Estimation of crown volume for a geometric radiation model from detailed measurements of tree structure

Abstract

A stochastic statistical reconstruction model of gray alder ( Alnus incana) was used to describe the architecture of a 5-year-old stand in Tõravere, Estonia. Using the modelled distribution of foliage, crown volume for alder trees was calculated. As the distribution of foliage in alder crowns was very inhomogeneous and leaf area density decreased rapidly with distance from the stem, the crown threshold α was defined as the fraction of foliage contained in the crown volume. Using different values of α , crowns of different shapes and sizes were generated. Crowns modelled as ellipsoids were used to calculate canopy transmittance; calculated transmittances were compared to those measured with a LAI-2000 canopy analyzer.
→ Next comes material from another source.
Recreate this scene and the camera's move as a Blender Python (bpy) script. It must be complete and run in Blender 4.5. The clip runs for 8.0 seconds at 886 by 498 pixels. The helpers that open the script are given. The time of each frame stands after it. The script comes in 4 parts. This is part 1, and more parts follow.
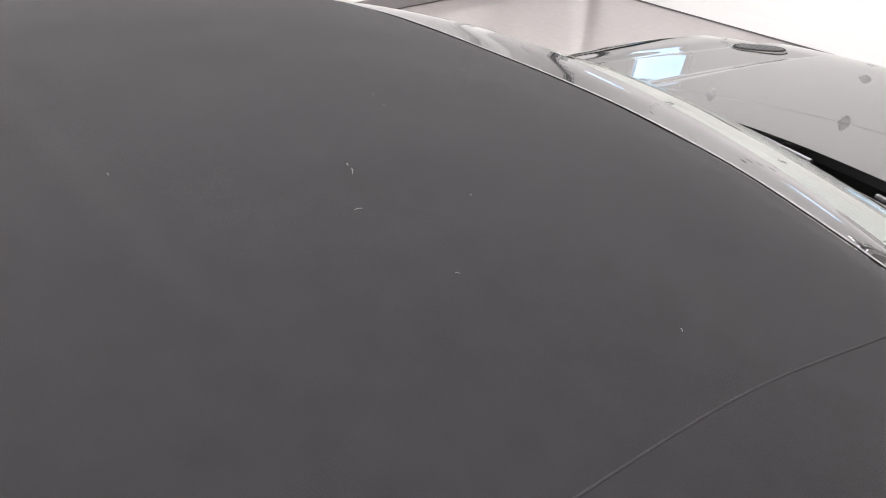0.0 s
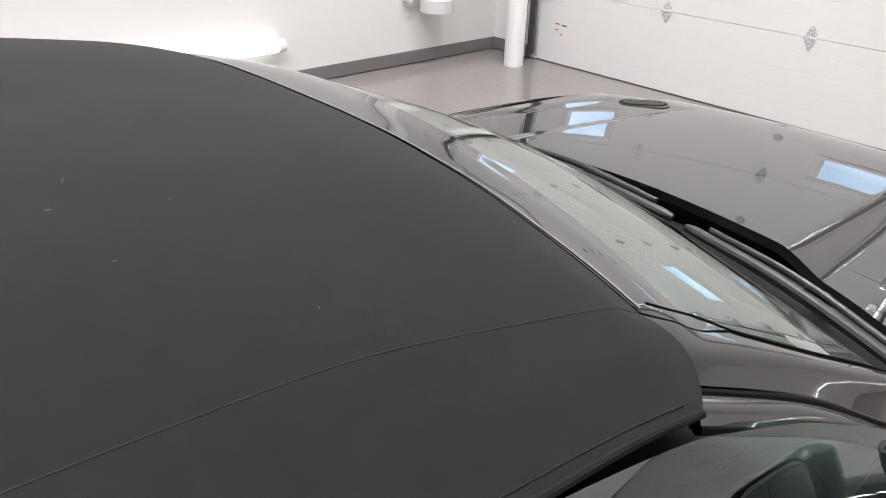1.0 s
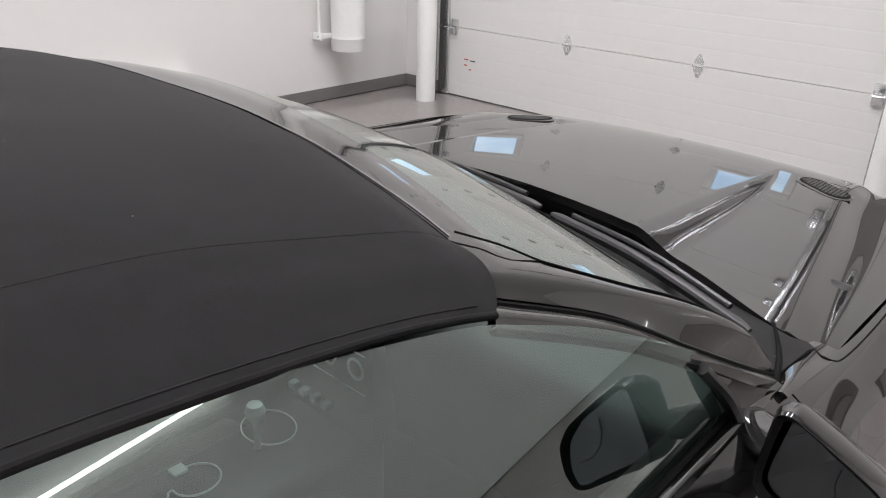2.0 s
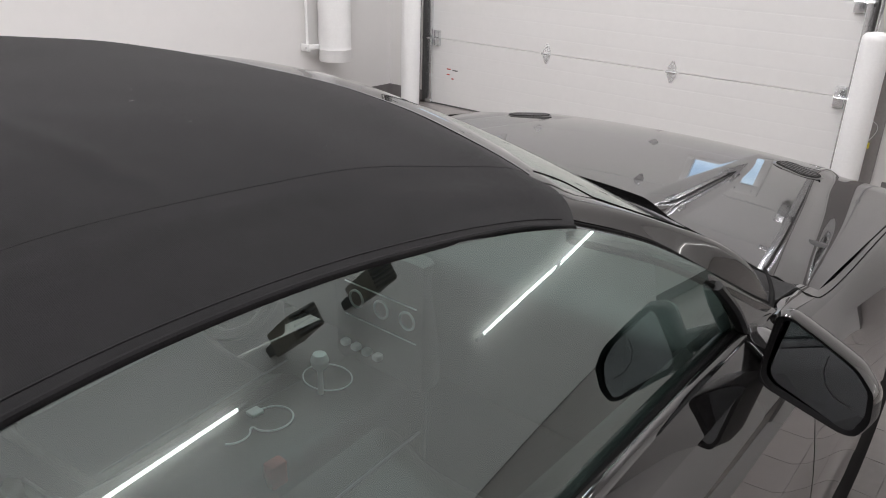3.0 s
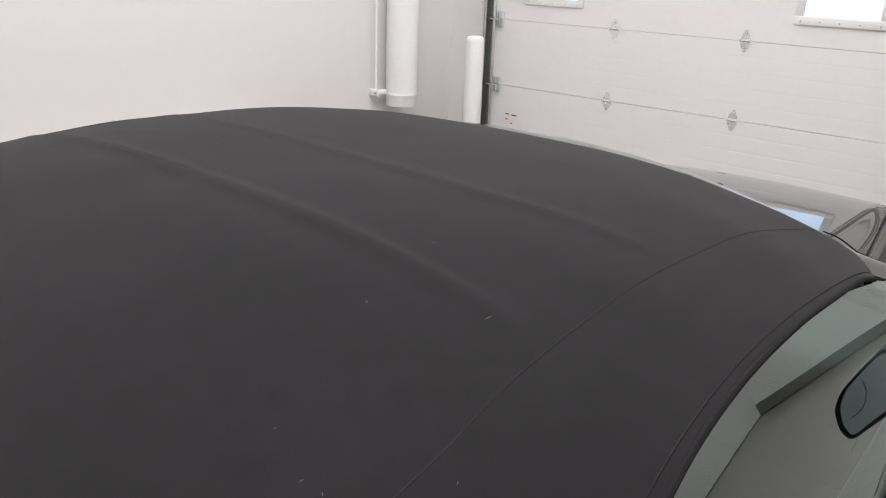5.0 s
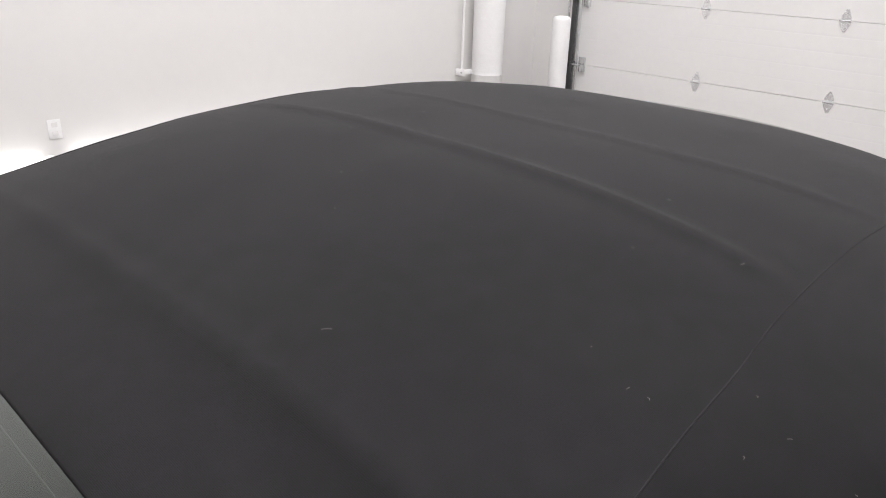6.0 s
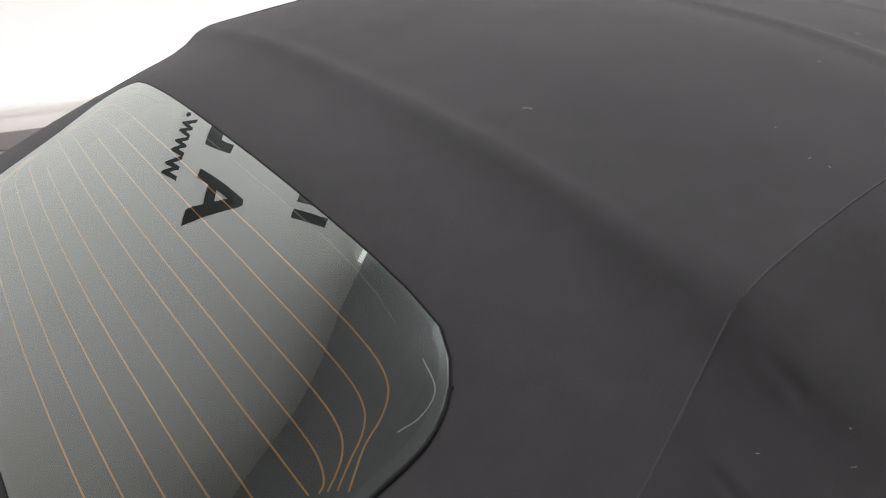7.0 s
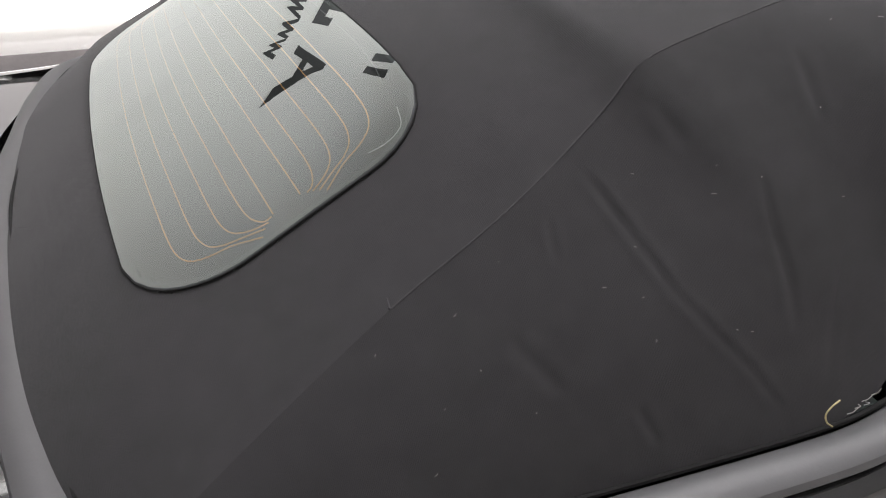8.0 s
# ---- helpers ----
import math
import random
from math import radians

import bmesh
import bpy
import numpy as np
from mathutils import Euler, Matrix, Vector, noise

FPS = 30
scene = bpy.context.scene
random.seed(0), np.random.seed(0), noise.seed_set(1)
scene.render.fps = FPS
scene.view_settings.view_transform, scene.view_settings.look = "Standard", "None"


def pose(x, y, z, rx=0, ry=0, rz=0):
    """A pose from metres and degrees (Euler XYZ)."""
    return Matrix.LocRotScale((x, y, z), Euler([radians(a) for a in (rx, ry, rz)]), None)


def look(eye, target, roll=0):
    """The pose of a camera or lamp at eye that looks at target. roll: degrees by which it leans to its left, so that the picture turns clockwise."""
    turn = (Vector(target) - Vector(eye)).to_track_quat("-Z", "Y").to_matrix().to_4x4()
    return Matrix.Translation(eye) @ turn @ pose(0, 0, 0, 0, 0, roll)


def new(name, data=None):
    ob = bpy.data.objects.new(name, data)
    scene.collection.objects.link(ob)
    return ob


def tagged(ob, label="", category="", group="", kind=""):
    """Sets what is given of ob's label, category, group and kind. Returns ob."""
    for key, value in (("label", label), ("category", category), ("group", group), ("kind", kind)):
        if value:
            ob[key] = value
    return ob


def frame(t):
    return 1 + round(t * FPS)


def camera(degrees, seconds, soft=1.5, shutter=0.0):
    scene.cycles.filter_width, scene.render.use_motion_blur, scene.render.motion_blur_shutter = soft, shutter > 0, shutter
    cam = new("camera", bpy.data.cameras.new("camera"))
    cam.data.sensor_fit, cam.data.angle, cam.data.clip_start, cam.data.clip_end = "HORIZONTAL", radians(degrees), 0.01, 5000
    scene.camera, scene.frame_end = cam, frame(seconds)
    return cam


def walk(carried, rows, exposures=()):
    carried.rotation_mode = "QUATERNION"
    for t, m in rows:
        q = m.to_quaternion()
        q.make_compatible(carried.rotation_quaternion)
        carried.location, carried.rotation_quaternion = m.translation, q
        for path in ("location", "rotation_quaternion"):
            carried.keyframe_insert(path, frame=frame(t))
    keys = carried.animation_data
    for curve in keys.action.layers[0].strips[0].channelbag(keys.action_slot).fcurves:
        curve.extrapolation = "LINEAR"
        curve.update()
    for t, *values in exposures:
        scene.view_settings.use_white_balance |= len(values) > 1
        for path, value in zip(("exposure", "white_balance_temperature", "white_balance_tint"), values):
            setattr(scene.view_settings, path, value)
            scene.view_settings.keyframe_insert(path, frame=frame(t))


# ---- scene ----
cam = camera(59.8, 8.0, soft=1.0)
PATH = [
    (0, (0.706, -0.667, 1.681), (-0.577, 0.425, 0.604), 1.90),
    (0.2, (0.737, -0.615, 1.684), (-0.544, 0.490, 0.618), 1.90),
    (0.5, (0.789, -0.572, 1.679), (-0.497, 0.562, 0.649), 1.80),
    (1, (0.901, -0.549, 1.665), (-0.398, 0.660, 0.743), 1.90),
    (1.5, (0.995, -0.533, 1.637), (-0.273, 0.765, 0.796), 1.90),
    (1.7, (1.028, -0.532, 1.615), (-0.215, 0.797, 0.786), 1.90),
    (3, (1.123, -0.847, 1.607), (-0.041, 0.580, 0.826), 1.80),
    (3.5, (1.148, -0.993, 1.636), (-0.017, 0.449, 0.884), 2.00),
    (4, (1.149, -1.129, 1.647), (-0.027, 0.327, 0.941), 1.90),
    (4.5, (1.031, -1.212, 1.672), (-0.155, 0.242, 0.981), 1.90),
    (4.7, (0.957, -1.252, 1.684), (-0.235, 0.198, 0.993), 2.10),
    (5.8, (0.806, -1.500, 1.695), (-0.465, -0.138, 0.966), 1.80),
    (6, (0.796, -1.537, 1.687), (-0.507, -0.213, 0.944), 1.80),
    (6.3, (0.793, -1.591, 1.661), (-0.554, -0.334, 0.882), 1.70),
    (6.5, (0.801, -1.618, 1.642), (-0.572, -0.410, 0.830), 1.67),
    (6.7, (0.820, -1.646, 1.618), (-0.580, -0.491, 0.778), 1.84),
    (7, (0.876, -1.681, 1.567), (-0.597, -0.648, 0.693), 2.01),
    (7.3, (0.968, -1.685, 1.540), (-0.562, -0.797, 0.607), 1.43),
    (7.5, (1.033, -1.680, 1.528), (-0.522, -0.866, 0.570), 1.38),
    (7.8, (1.112, -1.680, 1.503), (-0.460, -0.925, 0.525), 1.83),
    (8, (1.157, -1.665, 1.489), (-0.425, -0.947, 0.497), 1.59),
]
EXPOSURES = [(0, 0.90), (0.5, 0.82), (1.0, 0.40), (1.5, 0.12), (3.0, -0.05), (4.7, 0.0), (6.0, 0.16), (6.5, 0.28), (7.0, 0.70), (7.5, 0.84), (8.0, 0.90)]
walk(cam, [(t, look(eye, target, roll)) for t, eye, target, roll in PATH], EXPOSURES)

# ---- world and light ----
world = bpy.data.worlds.new("world")
scene.world = world
world.use_nodes = True
wn = world.node_tree.nodes
sky = wn.new("ShaderNodeTexSky")
sky.sky_type, sky.sun_disc = "NISHITA", False
sky.sun_elevation, sky.sun_rotation = radians(35), radians(200)
wn["Background"].inputs["Strength"].default_value = 0.12
world.node_tree.links.new(sky.outputs["Color"], wn["Background"].inputs["Color"])
scene.view_settings.exposure = 0.0

CEIL = 6.0
WALL_L, WALL_R, WALL_F, WALL_B = -4.235, 3.6, 4.8, -6.5


def area_lamp(name, eye, target, sx, sy, power, colour=(1.0, 0.968, 0.992)):
    d = bpy.data.lights.new(name, "AREA")
    d.shape, d.size, d.size_y, d.energy, d.color = "RECTANGLE", sx, sy, power, colour
    ob = new(name, d)
    ob.matrix_world = look(eye, target)
    return ob


# the x 0.45 row is unseen, added and tuned to light the fabric top
POWER = {(-1.6, -2.0): 68, (-1.6, 0.75): 140, (-1.6, 3.4): 108, (0.45, -2.0): 140, (0.45, 0.75): 24, (0.45, 3.4): 55}
LAMPS = [(lx, ly) for lx in (-1.6, 0.45) for ly in (-2.0, 0.75, 3.4)]
for lx, ly in LAMPS:
    area_lamp("ceiling_lamp", (lx, ly, CEIL - 0.25), (lx, ly + 0.001, 0), 0.14, 2.4, POWER[lx, ly])
# added fill lamp for the rear strip's sideways light, brightens the upper west wall
area_lamp("upper_wall_fill", (-1.76, -2.0, CEIL - 0.30), (-4.2, -2.001, CEIL - 0.6), 2.4, 0.10, 30)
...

Division of foliage into tree crowns increased accuracy of transmission predictions compared to those obtained with a modelled horizontally random canopy, but results depended on the chosen crown threshold. Best predictions for canopy transmittance were achieved with α = 0.95 . Clumping index was also used to evaluate the performance of models; the best model with α = 0.95 produced clumping index values close to 1. Despite the clear influence of canopy geometric structure on transmission of shortwave radiation, the effect of leaf inclination on radiation penetration was found to be several times larger.